The short version is - be careful! While the logic of ‘the landlord won’t want to find a new tenant' is strong, the reality is that, in general, leases very much favour the landlord's position. Any ‘high-jinks’ on the part of the tenant can often give rise to (a) an option for the landlord to end the lease (often called ‘re-entering’); and/or (b) an option for the landlord to recover all of the costs of pursuing a non-paying tenant, together with interest, under an indemnity.
The Starting Point
Every lease / tenancy is different. It will be the terms of your specific lease which are most important in considering your strategy.
Understanding ‘Forfeiture’ / ‘Re-Entry’
Generally speaking, a landlord can re-enter (or take back) a property for the non-payment of rent.
If the landlord takes the property back, remember that from that moment, you don't have to pay any further rent. For this reason, in uncertain economic climates, or during downturns, landlords will very much see this as a last resort. As soon as you are gone, they will need to find another tenant.
If the letting market is poor and the landlord cannot find a new tenant straightaway, the landlord could be liable for outgoings in respect of the void property, such as rates, the cost of insuring the property etc.
Threatening not to Pay
If you were to threaten not to pay, this could trigger a forfeiture clause (depending on the wording of your lease), which could see you starting a cascade of consequences you don't presently desire.

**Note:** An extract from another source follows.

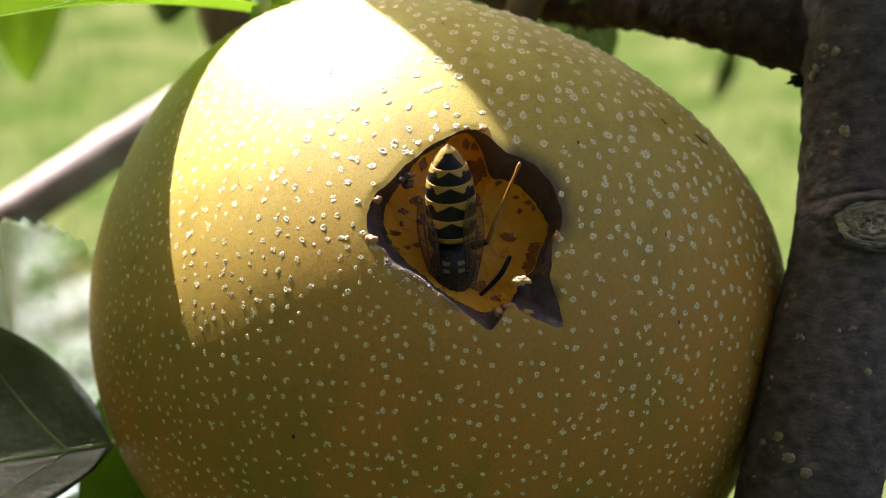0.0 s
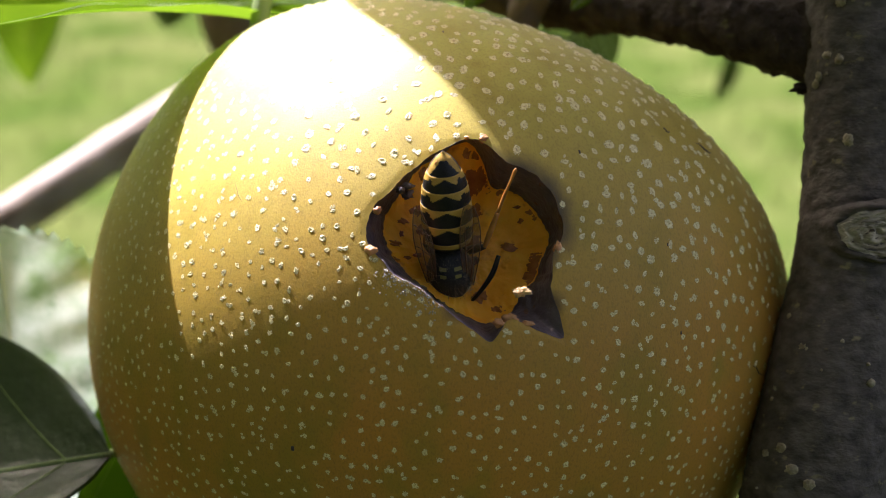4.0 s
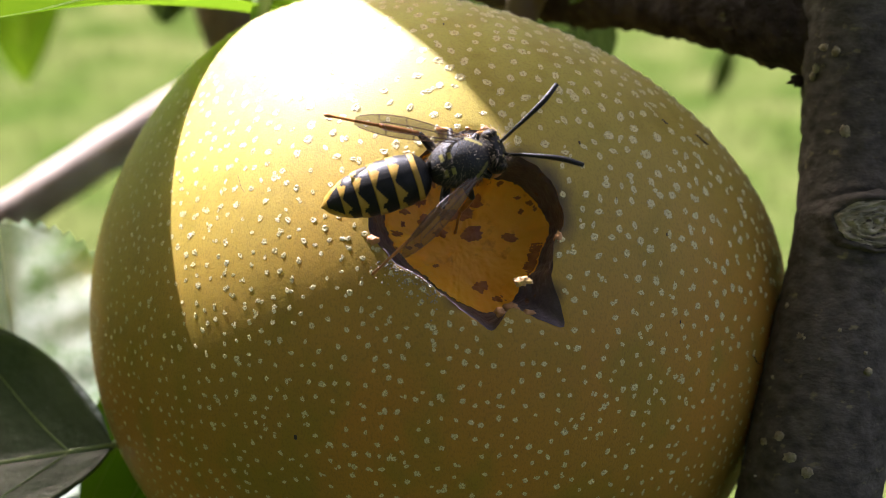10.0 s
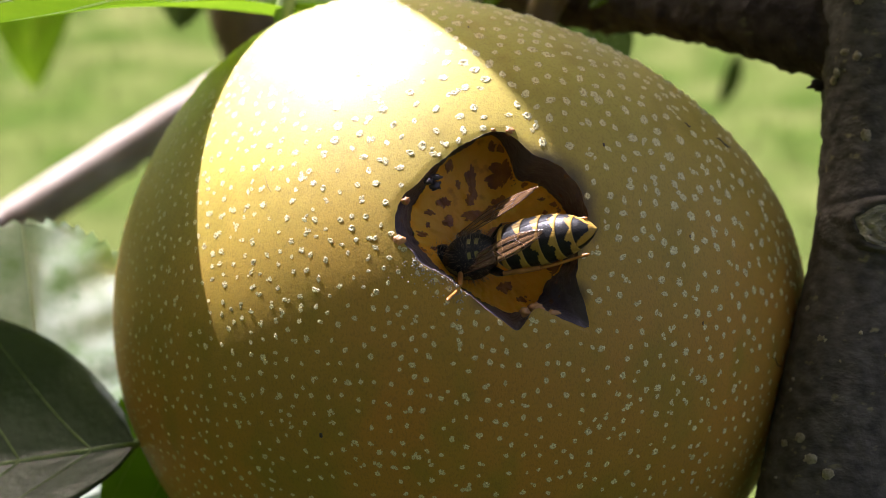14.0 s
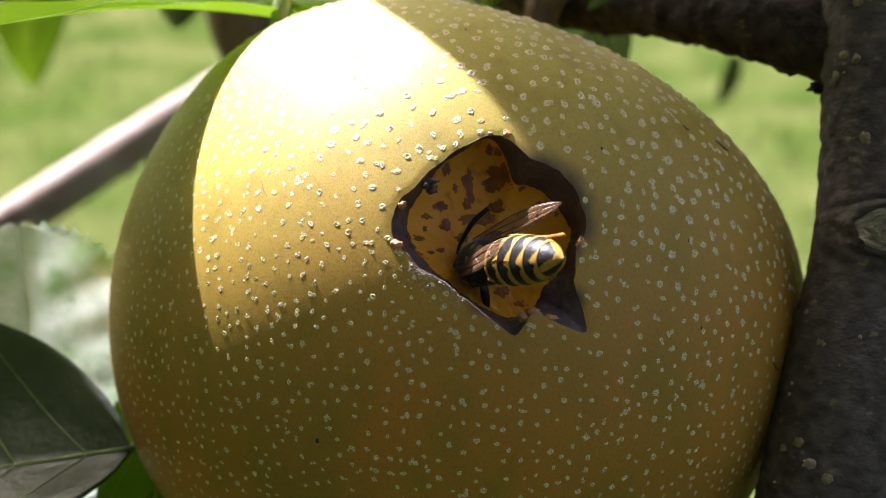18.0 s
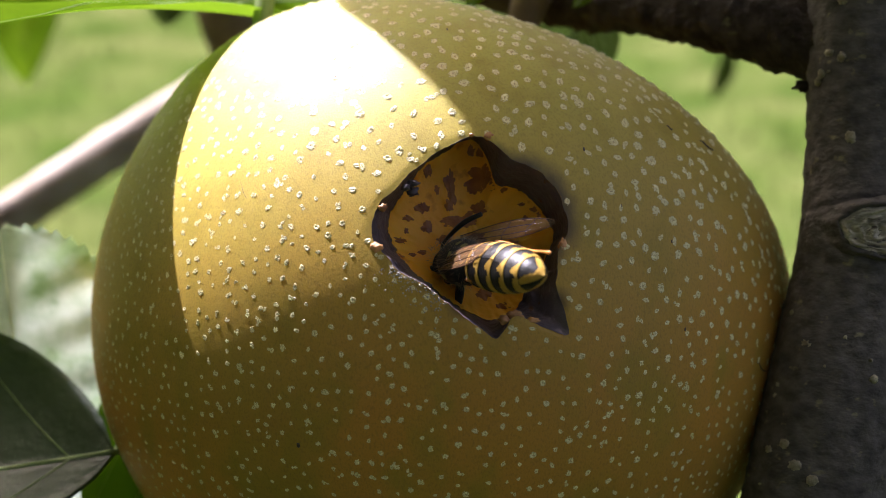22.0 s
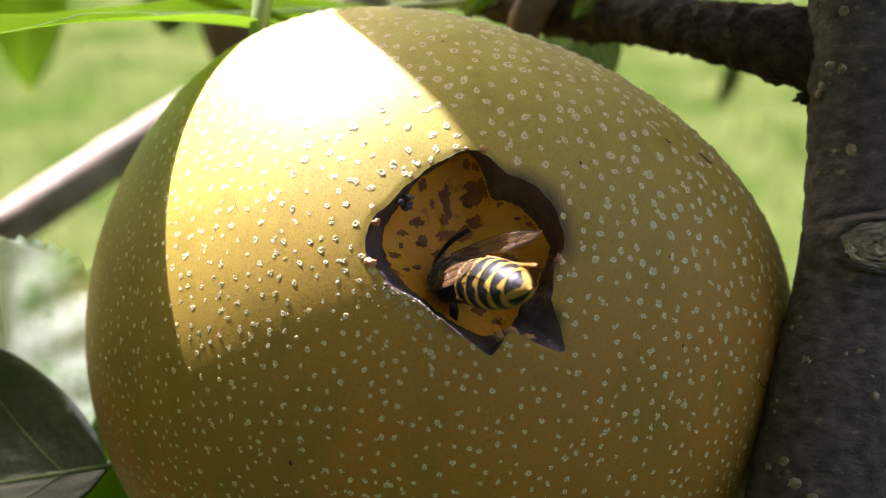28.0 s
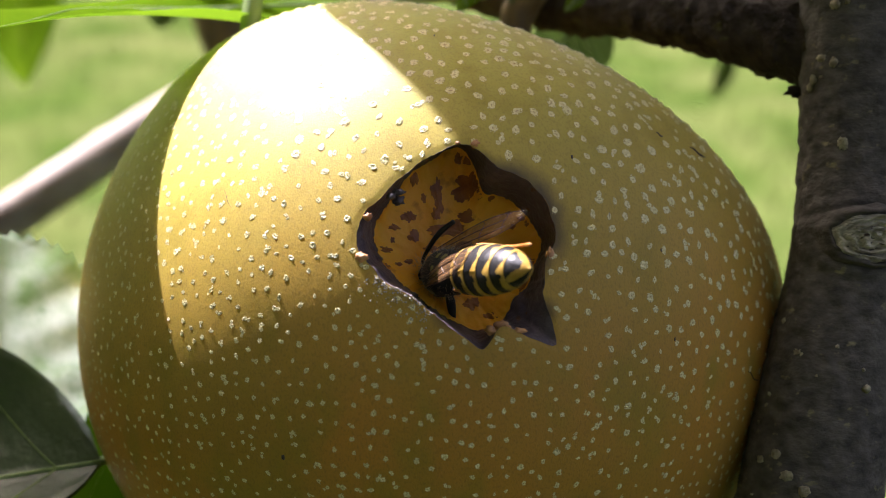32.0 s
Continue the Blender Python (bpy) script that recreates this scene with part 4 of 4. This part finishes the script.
# ---- motion of the animals: seconds, middle of the thorax, end of the tail (bench mm), roll ----
WASP_ROWS = [
    (0.0, 0.81, 86.82, -1.49, 0.36, 81.24, 7.04, 0),
    (1.0, 0.81, 86.83, -1.40, 0.36, 81.24, 7.12, 0),
    (2.0, 0.72, 86.82, -1.49, 0.24, 81.24, 7.04, 0),
    (3.0, 0.94, 86.88, -1.06, 0.51, 80.41, 6.81, 0),
    (4.0, 0.55, 86.86, -1.06, 0.00, 80.92, 7.21, 0),
    (4.5, 0.55, 86.85, -1.15, -0.08, 80.87, 7.09, 0),
    (6.5, 0.55, 86.76, -1.91, -0.55, 80.24, 5.85, 0),
    (7.0, 0.08, 86.78, -1.66, -0.59, 79.79, 5.74, 0),
    (8.0, 0.25, 86.76, -1.83, -0.55, 80.09, 5.84, 0),
    (8.5, 0.38, 86.79, -1.66, -0.55, 80.02, 5.92, 0),
    (9.0, 0.51, 86.83, -1.32, -0.59, 79.97, 6.15, 0),
    (9.5, 0.51, 86.82, -1.40, -0.55, 79.96, 6.07, 0),
    (9.6, 0.00, 86.43, -0.48, 0.12, 78.32, 5.71, 0),
    (9.7, 3.04, 81.27, 0.43, 2.34, 71.13, -0.41, 0),
    (9.8, 0.82, 80.24, 2.84, -5.84, 72.52, 3.14, 0),
    (9.9, -0.35, 80.74, 5.77, -8.03, 74.78, 2.68, 0),
    (10.0, 1.12, 81.11, 6.16, -8.53, 80.14, 3.00, 0),
    (10.1, 1.17, 81.20, 6.42, -7.93, 80.06, 1.94, 0),
    (10.2, 1.09, 81.05, 6.01, -6.70, 76.54, 1.22, 0),
    (10.3, 2.54, 81.14, 5.99, -6.14, 80.58, 0.66, 0),
    (10.4, 2.94, 81.02, 5.27, -5.87, 78.28, 0.93, 0),
    (10.5, 3.59, 81.02, 5.04, -5.97, 78.64, 2.41, 0),
    (10.6, 4.33, 81.27, 4.59, -4.65, 76.49, 5.29, 0),
    (10.7, 4.04, 81.62, 3.95, -2.76, 75.49, 8.43, 0),
    (10.8, 3.47, 81.96, 4.02, -2.57, 75.79, 9.45, 0),
    (10.9, 2.88, 82.05, 3.88, -0.93, 76.84, 11.78, 0),
    (11.0, 2.97, 82.02, 3.01, 2.90, 80.37, 13.07, 0),
    (11.2, 3.94, 82.43, 3.40, 4.50, 75.46, 10.83, 0),
    (11.5, 3.49, 82.76, 2.57, 4.44, 76.96, 10.91, 0),
    (11.6, 3.41, 83.14, 2.16, 7.57, 76.31, 8.48, 0),
    (11.8, 4.00, 83.95, 0.90, 8.04, 76.25, 6.23, 0),
    (12.0, 2.68, 84.70, 0.37, 8.04, 77.91, 5.77, 0),
    (12.5, 2.45, 84.99, -1.29, 7.43, 79.67, 5.85, -15),
    (13.0, 2.01, 85.56, -0.80, 7.42, 80.06, 5.87, -15),
    (13.2, 2.74, 85.74, -0.52, 7.47, 78.34, 4.65, -10),
    (13.4, 1.77, 85.78, -0.33, 8.09, 78.53, 3.08, 0),
    (13.5, 1.08, 85.77, -0.41, 8.19, 79.00, 2.34, 25),
    (14.0, 0.05, 85.92, -0.53, 8.58, 80.81, 1.71, 25),
    (14.2, 0.15, 85.99, -0.63, 8.21, 79.75, -0.16, 25),
    (14.5, 0.65, 86.17, -0.33, 7.77, 78.89, -0.93, 25),
    (16.5, 0.42, 85.45, 0.31, 3.22, 76.71, -3.49, 25),
    (16.7, 0.51, 85.54, 0.33, 3.08, 76.65, -3.28, 25),
    (17.0, 0.29, 85.57, -0.14, 4.55, 76.84, -2.10, 25),
    (17.5, 0.67, 85.63, -0.59, 4.73, 77.51, -0.58, 38),
    (18.0, 0.94, 85.62, -0.72, 5.27, 77.70, -0.04, 38),
    (19.0, 0.92, 85.73, -0.03, 5.58, 78.10, -0.59, 38),
    (20.0, 1.06, 85.73, -0.06, 5.43, 77.86, -0.52, 38),
    (21.0, 0.99, 85.72, -0.11, 5.24, 77.78, -0.56, 38),
    (22.0, 0.95, 85.67, -0.39, 5.36, 77.82, -0.77, 38),
    (23.0, 0.91, 85.68, -0.32, 5.20, 77.78, -0.87, 38),
    (24.0, 1.03, 85.67, -0.50, 5.13, 77.59, -0.65, 38),
    (25.0, 0.96, 85.66, -0.46, 5.23, 77.72, -0.90, 38),
    (25.5, 0.85, 85.71, -0.17, 5.18, 77.82, -0.68, 38),
    (28.0, 0.73, 85.64, -0.60, 4.85, 77.57, -0.64, 38),
    (28.5, 0.63, 85.64, -0.66, 5.19, 77.89, -0.84, 38),
    (29.0, 0.72, 85.62, -0.71, 5.13, 77.78, -1.06, 38),
    (29.5, 0.77, 85.63, -0.74, 5.13, 77.74, -0.88, 38),
    (30.0, 0.86, 85.62, -0.80, 5.05, 77.60, -0.93, 38),
    (30.5, 0.71, 85.64, -0.63, 5.02, 77.71, -0.82, 38),
    (31.0, 0.85, 85.65, -0.64, 4.83, 77.47, -0.52, 38),
    (31.5, 0.85, 85.65, -0.61, 4.93, 77.54, -0.52, 38),
    (32.0, 0.76, 85.66, -0.52, 5.30, 77.88, 0.16, 38),
]
FLY_ROWS = [
    (0.0, -20.0, 92.0, -60.0, -20.0, 95.0, -66.0, 0), (8.6, -20.0, 92.0, -60.0, -20.0, 95.0, -66.0, 0), (8.7, -13.0, 80.0, -26.0, -13.0, 82.0, -31.0, 0),
    (8.8, -9.42, 81.63, -11.52, -9.43, 84.01, -18.45, 0), (8.9, -7.1, 80.51, -4.59, -7.8, 81.09, -10.58, 0), (9.0, -6.70, 80.40, -4.3, -7.45, 80.73, -9.69, 0),
    (9.2, -6.76, 80.53, -2.22, -8.07, 80.72, -7.57, 0), (9.5, -6.80, 80.51, -2.59, -8.16, 80.77, -7.97, 0), (9.6, -4.60, 79.79, 0.01, -7.14, 79.75, -5.68, 0),
    (9.7, -30.0, 62.0, -22.0, -27.0, 64.0, -17.5, 0), (9.8, -60.0, 50.0, -50.0, -57.0, 52.0, -45.5, 0), (32.0, -60.0, 50.0, -50.0, -57.0, 52.0, -45.5, 0),
]


WING_ROWS = [
    (0.0, -3, 0), (9.5, -2, 0), (9.7, 60, 60), (9.8, 45, 55), (9.9, 25, 40), (10.0, 22, 24), (10.6, 25, 30), (10.8, 22, 32), (11.0, 22, 20), (11.6, 26, 30),
    (12.0, 0, 4), (13.0, -6, -6), (13.5, -8, 4), (14.0, -14, 10), (14.5, -14, 12), (16.5, -10, 8), (17.0, -14, 16), (17.5, -18, 18), (32.0, -18, 18),
]


FEELER_ROWS = [
    (0.0, 112, -8), (1.0, 108, -4), (2.0, 112, -10), (3.0, 116, -6), (4.0, 120, -6), (6.5, 116, -8), (8.0, 120, -4), (9.5, 114, -8), (9.6, 75, -4), (9.7, 20, 0), (9.9, 0, 6), (10.0, 0, 0), (10.4, -6, 8),
    (10.7, 10, 0), (11.0, 38, -4), (11.5, 16, -6), (12.0, 6, -20), (13.0, 10, -14), (14.0, 6, -20), (14.5, 4, -40), (16.5, 114, -60), (17.0, 112, -68), (17.5, 100, -88), (18.0, 30, -98), (20.0, 4, -106),
    (22.0, 4, -104), (24.0, 6, -116), (25.5, 4, -106), (28.0, 4, -104), (30.0, 6, -110), (32.0, 4, -104),
]


LEG_ROWS = [(0.0, 0, -34), (4.0, 0, -32), (9.5, 2, -28), (9.8, -20, 20), (10.0, -8, 4), (11.0, 0, 0), (11.5, -4, 6), (12.5, 4, -4), (13.4, 6, -6), (14.0, 22, -30), (14.5, 24, -26), (16.5, 26, 0), (17.0, 26, -6), (17.5, 34, -24), (32.0, 34, -24)]
MID_ROWS = [(0.0, 55, 55, 0), (9.5, 55, 55, 0), (9.8, 5, 5, 0), (10.0, 58, 58, 0), (11.0, 52, 50, 0), (12.0, 50, 30, 0), (13.5, 40, 30, 0), (13.8, -20, 45, 0), (14.0, -60, 45, 0), (14.5, -54, 45, 0), (16.5, 4, 45, 60),
            (17.0, -3, 45, 50), (17.4, 30, 50, 20), (17.5, 60, 50, 0), (32.0, 60, 50, 0)]   # how far the middle legs hang down, and how far the left one swings


def stance(x, y, z, ax, ay, az, roll):
    """The pose of an insect on the bench from its thorax and its tail; its back looks at the open air before the pear."""
    p, tail = Vector((x, y, z)), Vector((ax, ay, az))
    ahead = (p - tail).normalized()
    back = Vector((0, -1, 0)) - ahead * -ahead.y
    if back.length < 0.3:
        back = Vector((0, 0, 1)) - ahead * ahead.z
    back.normalize()
    m = Matrix((ahead.cross(back), ahead, back)).transposed().to_4x4()
    return BENCH @ Matrix.Translation(p * MM) @ m @ pose(0, 0, 0, 0, roll)


def motions():
    walk(wasp, [(t, stance(*row)) for t, *row in WASP_ROWS])
    walk(fly, [(t, stance(*row)) for t, *row in FLY_ROWS])
    walk(crumb, [(t, BENCH @ Matrix.Translation((crumb_at + Vector(d)) * MM)) for t, d in ((0, (0, 0, 0)), (10.7, (0, 0, 0)), (10.8, (0.4, -5, -2)), (10.9, (1, -9, -14)), (11.0, (1.5, -11, -34)), (11.3, (3, -14, -420)), (32, (3, -14, -420)))])
    for s, hip, leg in hind_legs:
        walk(leg, [(t, Matrix.Translation(hip * MM) @ pose(0, 0, 0, 0, 40 if s > 0 and 16 < t < 17.2 else 0, right if s > 0 else left)) for t, left, right in LEG_ROWS])
    for s, hip, leg in mid_legs:
        walk(leg, [(t, Matrix.Translation(hip * MM) @ pose(0, 0, 0, 0, s * (right if s > 0 else left), 0 if s > 0 else swing)) for t, left, right, swing in MID_ROWS])
    for s, wing in wings:
        walk(wing, [(t, Matrix.Translation(Vector((s * 1.35, 0.6, 0.9)) * MM) @ pose(0, 0, 0, -6 if t < 16 else 3 + 17 * s, s * 14 if t < 16 else -30, s * (right if s > 0 else left))) for t, left, right in WING_ROWS])
    for s, feeler in feelers:
        walk(feeler, [(t, Matrix.Translation(Vector((s * 0.45, 3.1, 0.1)) * MM) @ pose(0, 0, 0, -20 if t < 9.6 else 0 if t < 12.1 else -8 if t < 16 else 20, 30 if s > 0 and t > 16 else 0, right if s > 0 else left)) for t, left, right in FEELER_ROWS])
    rest = sway_leaf.matrix_basis.copy()
    side = BENCH.to_3x3() @ BN
    walk(sway_leaf, [(t, Matrix.Translation(side * (d * MM)) @ rest) for t, d in ((0, 0), (1, -0.4), (2, -0.4), (3, -1.5), (4, -0.4), (7, 0.3), (8, 0.4), (9, -0.4), (10, 0), (11, -0.5), (12, 0.4), (13, 0.8), (14, 1.0), (17, 0.8), (18, -0.2), (19, -1.0), (20, -1.0), (21, -2.2), (22, -1.7), (23, -2.3), (24, -1.5), (25, 1.4), (26, 0), (28, -1.5), (29, -3.2), (30, -3.2), (31, -1.0), (32, -1.8))])


motions()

Similarly, if your lease contains Guarantor provisions (could be a parent company, a director or a personal guarantee from a shareholder), the company refusing to pay will almost certainly trigger the Guarantee provisions. Again, this might not be your intention!
The landlord may look to Guarantors.
The landlord may hold a rent deposit, which it can start to eat into while you are in arrears.
The landlord may look to invoke the Commercial Rent Arrears Recovery (CRAR) procedure (below).
The landlord could serve a Statutory Demand for the unpaid rent (and publish any default of payment in the Gazette, with a view to taking steps to wind up the lessee company).
Finally, the landlord could also go to court. This is likely to be a slow and expensive option - a well-advised landlord would start higher up this list.
Commercial Rent Arrears Recovery (CRAR)
CRAR allows a landlord to instruct an enforcement agent to take control of a tenant's goods and sell them in order to recover an equivalent value to the rent arrears. CRAR requires various notices to be served on the tenant by the enforcement agent at each stage of the process. The form of notices are not prescribed, however, certain information must be included. If the enforcement agent offers to produce the notices, the landlord should satisfy itself that the notices are correct.
Rent does not include any sum in respect of rates, council tax, services, repairs, maintenance, insurance or other ancilliary matters even if these amounts are reserved as ‘rent’ in the lease (section 76(2), TCEA 2007).
Notice must be given at least seven clear days before CRAR is exercised. Clear days excludes Sundays, bank holidays, Good Friday and Christmas Day.
Being Commercial About the Whole Thing
It is clear that the tenant doesn't hold many cards in such a situation, particularly from a legal perspective. That is not to say that there is nothing that you can do as a tenant.
For those reasons set out above (finding a new tenant, paying for insurance, rates, utilities, security etc), landlords prefer to have a tenant on the hook, even if only to avoid those outgoings.
If you have, hitherto, been a good tenant, it is possible that you may be able to negotiate some wiggle room from your landlord.
What might this look like?
- A ‘rent holiday’ - asking your landlord if he would consider a rent holiday (with any time taken ‘rent free' added to the end of the lease.
- A ‘rent reduction’ - asking if your landlord would consider a commercial renegotiation of the rent amount - it would probably shorten this discussion if you are able to table a sensible compromise position, remembering that the landlord's worst case is not ‘no rent income’, it's all the costs of the building.
- Payment terms - asking if the payment terms of the rent could be amended, or if you could enter into a payment plan (using the lease's rate of interest) - eg, discharging half the rent as you go, and the remainder at some point in the future.
- A ‘space reduction’ - if you think that you may not need all your space, perhaps consider asking whether the landlord would agree to you ‘giving some back’ either temporarily or in the longer term.
- Sub-Letting - if you think there might be a possibility that you could get help from someone else, perhaps by sharing the space or consolidating your operations with people you know, some leases will allow you to do this without permission, where others require the landlord not unreasonably to withhold consent - this might be another way of sharing the burden.
Remember that most landlords are protected by gatekeeping agents. Those agents act in the landlords' best interests (yet may not take a longer-term view when analysing this), so will automatically be averse to conceding rent holidays/reductions etc.
Try to get hold of someone sensible. Explain that there is presently no need to worry, but that if the business is to weather the current climate, adjustments need to be considered sooner rather than later. Mindful that these things don't happen overnight, a long lead-in with a willingness to find a mutually-acceptable solution is strongly counselled!